Source excerpt:
--- start ---

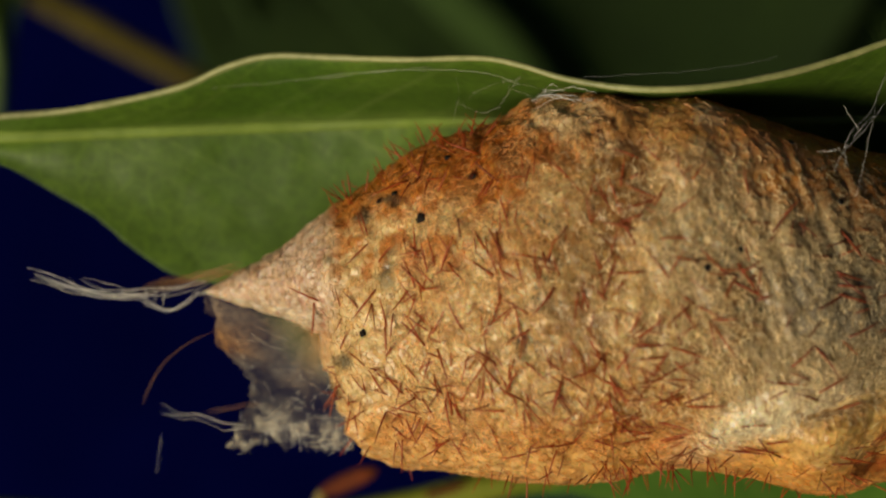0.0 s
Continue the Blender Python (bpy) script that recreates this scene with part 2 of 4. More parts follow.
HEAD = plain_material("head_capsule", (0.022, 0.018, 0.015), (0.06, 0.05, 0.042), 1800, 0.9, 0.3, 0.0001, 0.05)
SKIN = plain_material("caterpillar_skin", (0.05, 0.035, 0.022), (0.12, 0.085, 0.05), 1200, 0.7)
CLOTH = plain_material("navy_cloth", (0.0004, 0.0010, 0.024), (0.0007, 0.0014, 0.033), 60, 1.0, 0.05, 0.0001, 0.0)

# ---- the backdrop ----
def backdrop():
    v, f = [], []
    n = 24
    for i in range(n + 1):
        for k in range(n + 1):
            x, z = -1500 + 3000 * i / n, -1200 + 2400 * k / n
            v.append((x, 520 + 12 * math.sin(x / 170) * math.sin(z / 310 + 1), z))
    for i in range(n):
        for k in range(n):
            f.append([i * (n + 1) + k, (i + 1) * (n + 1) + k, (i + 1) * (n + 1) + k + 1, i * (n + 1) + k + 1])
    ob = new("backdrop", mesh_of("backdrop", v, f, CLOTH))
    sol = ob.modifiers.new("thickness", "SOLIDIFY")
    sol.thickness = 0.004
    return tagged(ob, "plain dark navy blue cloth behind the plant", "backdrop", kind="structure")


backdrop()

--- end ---

Problem to solve: Make an exact copy of all the material, but keep the pictures out of it.

Correct answer:
0.0 s
Continue the Blender Python (bpy) script that recreates this scene with part 2 of 4. More parts follow.
HEAD = plain_material("head_capsule", (0.022, 0.018, 0.015), (0.06, 0.05, 0.042), 1800, 0.9, 0.3, 0.0001, 0.05)
SKIN = plain_material("caterpillar_skin", (0.05, 0.035, 0.022), (0.12, 0.085, 0.05), 1200, 0.7)
CLOTH = plain_material("navy_cloth", (0.0004, 0.0010, 0.024), (0.0007, 0.0014, 0.033), 60, 1.0, 0.05, 0.0001, 0.0)

# ---- the backdrop ----
def backdrop():
    v, f = [], []
    n = 24
    for i in range(n + 1):
        for k in range(n + 1):
            x, z = -1500 + 3000 * i / n, -1200 + 2400 * k / n
            v.append((x, 520 + 12 * math.sin(x / 170) * math.sin(z / 310 + 1), z))
    for i in range(n):
        for k in range(n):
            f.append([i * (n + 1) + k, (i + 1) * (n + 1) + k, (i + 1) * (n + 1) + k + 1, i * (n + 1) + k + 1])
    ob = new("backdrop", mesh_of("backdrop", v, f, CLOTH))
    sol = ob.modifiers.new("thickness", "SOLIDIFY")
    sol.thickness = 0.004
    return tagged(ob, "plain dark navy blue cloth behind the plant", "backdrop", kind="structure")


backdrop()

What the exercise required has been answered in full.